The price was steep: over $10 billion. And Altria paid cash, refusing to issue equity to do the deal. Before the deal, MO had essentially no net debt. Now: around $10 billion. Not a coincidence.

But Altria has one MASSIVE hidden gem. You rarely hear about it in the financial press. And even MO doesn't say much about it. Long-term holders of Altria remember Miller beer very well. It was sold to South African Breweries back in 2002. Nonetheless, Altria still owns a stake in SAB Miller... a BIG one!

Altria owns 430 million shares of SAB Miller. That's 27.37% of the total outstanding shares.

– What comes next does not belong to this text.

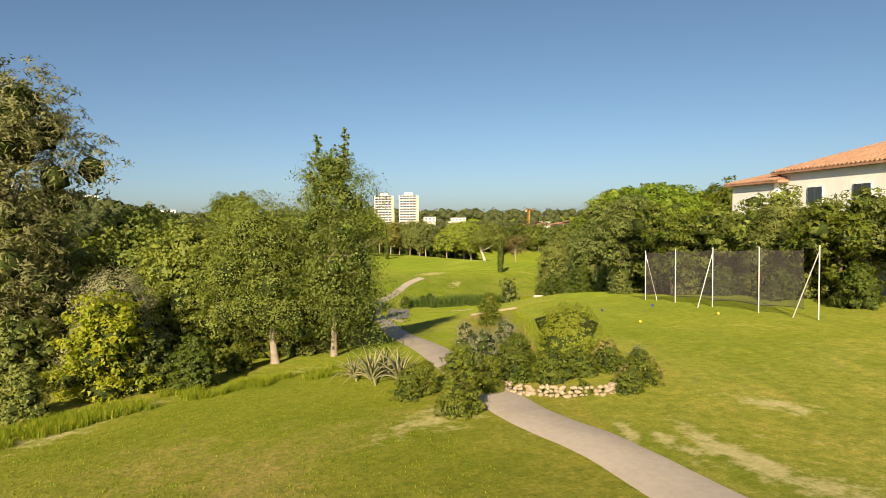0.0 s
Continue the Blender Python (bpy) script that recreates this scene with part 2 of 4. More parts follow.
PATH = plain("pale_path_concrete", (0.47, 0.40, 0.325), 0.9, 0, 0.09, 0.6, 0.004)
SLAB = plain("grey_slab_concrete", (0.27, 0.245, 0.215), 0.9, 0, 0.14, 0.7, 0.006)
STONE = plain("pale_limestone", (0.40, 0.32, 0.22), 0.9, 0, 0.2, 2.5, 0.02)
BARK = plain("grey_brown_bark", (0.17, 0.13, 0.095), 0.95, 0, 0.3, 3.0, 0.03)
BARK_PALE = plain("pale_bark", (0.33, 0.27, 0.21), 0.9, 0, 0.2, 3.0, 0.02)
BARK_WHITE = plain("whitewashed_trunk", (0.52, 0.45, 0.36), 0.85, 0, 0.12, 4.0, 0.01)
STEEL = plain("galvanised_steel", (0.62, 0.60, 0.56), 0.5, 0.3, 0.06, 2.0)
WALL = plain("cream_render", (0.90, 0.87, 0.80), 0.9, 0, 0.05, 0.5)
WHITE = plain("white_concrete", (0.72, 0.68, 0.60), 0.85, 0, 0.05, 0.2)
OCHRE = plain("ochre_panel", (0.60, 0.52, 0.35), 0.85, 0, 0.06, 0.2)
ORANGE = plain("orange_render", (0.60, 0.50, 0.42), 0.85, 0, 0.06, 0.2)
TILE = plain("terracotta_tile", (0.42, 0.24, 0.155), 0.85, 0, 0.22, 1.5, 0.02)
GLASS = plain("dark_window_glass", (0.05, 0.06, 0.07), 0.12, 0, 0.05, 1.0)
CRANE = plain("orange_crane_paint", (0.60, 0.26, 0.06), 0.6, 0, 0.05, 1.0)
FLAG_RED = plain("red_flag_cloth", (0.50, 0.012, 0.015), 0.8, 0, 0.08, 6.0)
BLACK = plain("black_plastic_and_pipe_shade", (0.015, 0.015, 0.015), 0.5, 0, 0.1, 8.0)
WHITE_PAINT = plain("white_paint", (0.8, 0.79, 0.76), 0.45, 0, 0.03, 6.0)
YELLOW_PAINT = plain("yellow_paint", (0.75, 0.55, 0.05), 0.5, 0, 0.05, 6.0)
BLUE_PAINT = plain("blue_paint", (0.03, 0.05, 0.25), 0.5, 0, 0.05, 6.0)

L_PLANE = foliage("plane_leaf", (0.25, 0.35, 0.05), 0.3, 0.52, 0.55, (1.35, 1.45, 0.55))
L_OAK = foliage("oak_leaf", (0.175, 0.225, 0.038), 0.25, 0.55)
L_PINE = foliage("pine_needle", (0.225, 0.255, 0.075), 0.12, 0.26, 0.7, spread=0.6)
L_STONE_PINE = foliage("stone_pine_needle", (0.245, 0.315, 0.042), 0.12, 0.2, 0.7, spread=0.6)
L_GOLD_PINE = foliage("gold_pine_needle", (0.26, 0.25, 0.065), 0.12, 0.14, 0.7, spread=0.55)
L_DARK_PINE = foliage("dark_pine_needle", (0.16, 0.175, 0.075), 0.15, 0.16, 0.7, spread=0.6)
L_CYPRESS = foliage("cypress_scale", (0.10, 0.145, 0.018), 0.2, 0.12, 0.7)
L_DARK = foliage("dark_shrub_leaf", (0.115, 0.165, 0.028), 0.2, 0.5)
L_BRIGHT = foliage("bright_shrub_leaf", (0.2, 0.28, 0.012), 0.3, 0.42)
L_YELLOW = foliage("yellow_shrub_leaf", (0.27, 0.31, 0.02), 0.25, 0.35)
L_GOLD = foliage("gold_tip_leaf", (0.21, 0.27, 0.03), 0.25, 0.3)
L_GREY = foliage("grey_shrub_leaf", (0.25, 0.265, 0.17), 0.15, 0.22, spread=0.8)
L_BROWN = foliage("brown_shrub_leaf", (0.17, 0.145, 0.05), 0.2, 0.2)
L_OLIVE = foliage("olive_green_leaf", (0.20, 0.245, 0.072), 0.2, 0.42)
L_FRESH = foliage("fresh_tree_leaf", (0.185, 0.232, 0.045), 0.14, 0.34, spread=0.7)
L_WOOD = foliage("woodland_leaf", (0.25, 0.34, 0.10), 0.25, 0.68, 0.5, (1.25, 1.4, 0.8))
L_WOOD_OLIVE = foliage("woodland_olive_leaf", (0.29, 0.335, 0.135), 0.2, 0.66, 0.5, (1.25, 1.35, 0.8))
L_WOOD_PALE = foliage("woodland_pale_leaf", (0.30, 0.39, 0.115), 0.25, 0.7, 0.5, (1.3, 1.45, 0.75))
L_CORK = foliage("cork_oak_leaf", (0.205, 0.245, 0.055), 0.2, 0.35)
L_REED = foliage("reed_blade", (0.07, 0.12, 0.024), 0.2, 0.25)
L_GRASS = foliage("tall_grass_blade", (0.19, 0.265, 0.016), 0.5, 0.3)
L_STRAW = foliage("straw_blade", (0.27, 0.25, 0.085), 0.3, 0.25)
L_AGAVE = foliage("agave_leaf", (0.27, 0.27, 0.14), 0.15, 0.1, 0.5)
L_LIME = foliage("lime_leaf", (0.24, 0.29, 0.05), 0.2, 0.3)
# core lumps take a dark colour for the shade deep in a crown
L_CORE_SHADE = plain("crown_core_shade", (0.05, 0.068, 0.015), 0.95, 0, 0.42, 1.7, 0.3)
L_FAR_CORE_SHADE = plain("far_crown_core_shade", (0.075, 0.09, 0.032), 0.95, 0, 0.3, 0.6, 0.3)
L_FAR = foliage("far_wood_leaf", (0.11, 0.13, 0.046), 0.25, 0.2)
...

The stake has been so overlooked (for so long) by investors that I actually started to wonder if it was a personal illusion.

Thankfully, SAB Miller's helpful investor relations department confirmed the MO stake and its current value of 7 billion pounds.

No need to flip to Bloomberg: 7 billion pounds = $11.5 Billion

To put this equity stake in perspective, it represents 31% of Altria's market value of $37 billion! If sold, Altria could pay off most of its debt and fund sizable share repurchases.

Either way, Altria should consider a sale of the SAB Miller stake. In 2008, Altria earned around 50 cents a share in dividends from SAB Miller or around $225 million. SAB paid a 39 cent interim dividend this year, in line with 2008. If the final dividend is also unchanged, the SAB's current yield will be just 2%. SAB shares are up 53% year-to-date and look fully valued to this analyst. Will Altria sell? I hope so.

Altria also inherited a wine business when it bought UST. This is another distraction that can be readily sold. I don't have enough information to value this business, but the point is that Altria is a goldmine of hidden assets.

I'm calling for a new temperance movement at Altria. It's time to sell out of wine and beer and reallocate the capital elsewhere.

Of course there will be tax consequences, but by any value measure Altria looks a lot better when the full weight of its "liquid" assets are appreciated.

Disclosure: Author owns shares of Altria.


  1. What interest rate was the 10 billion financed at? Personally with all the printing of money I except inflation. If this occurs having some cheaply financed debt could be advantagous.

  2. Any chance you can add the email subsciption feature to your website so new entries are automatically emailed? Its simple to add. You have a great blog. Just can't always remember to add it to the rotation.

  3. My email by the way is if you want to email me directly.

  4. Don't have the interest rate information at hand, but it wasn't a ridiculous interest rate. To clarify, I am not arguing that MO should pay off its debt. Just that it should sell SAB. What to do with the proceeds is secondary.

  5. First, in response to the question about the interest rate for the debt incurred to finance UST, it's right around 10%, which in my opinion, is rediculus. The UST acquisition was financed during the worst part of the credit meltdown. Today, far lower quality companies can finance at 7%.

    Regarding SABMiller being "hidden"... I don't exactly think it's hidden just because people don't talk about it. The equity earnings are on the books. They amount to about 25 cents per share of the $1.76 MO will earn this year. If you imagine MO selling SABMIller and paying a big, one time dividend, you are left with $1.50 GAAP earnings and a stock price thats $5.50 lower, which doesn't take into account taxes.

    Even if they were to sell SABMIller and repurchase stock, they'd end up with about $2.00 GAAP e.p.s. which would give them a P/E of 9 on today's price. Bring that multiple up a bit and you get a few bucks higher of a stock price, but I don't think it's worth it, and I feel pretty certain management isn't worried about selling SABMiller anyways. They seem to be most concerned with lowering their cost of debt, which in my opinion is what they should be worried about.

    I guess i'm just not one who thinks companies should constantly transform themselves to "unlock value".. MO is cheap, and MO should be buying back stock so long as the disconnect is there, not selling off a strategic long term investment.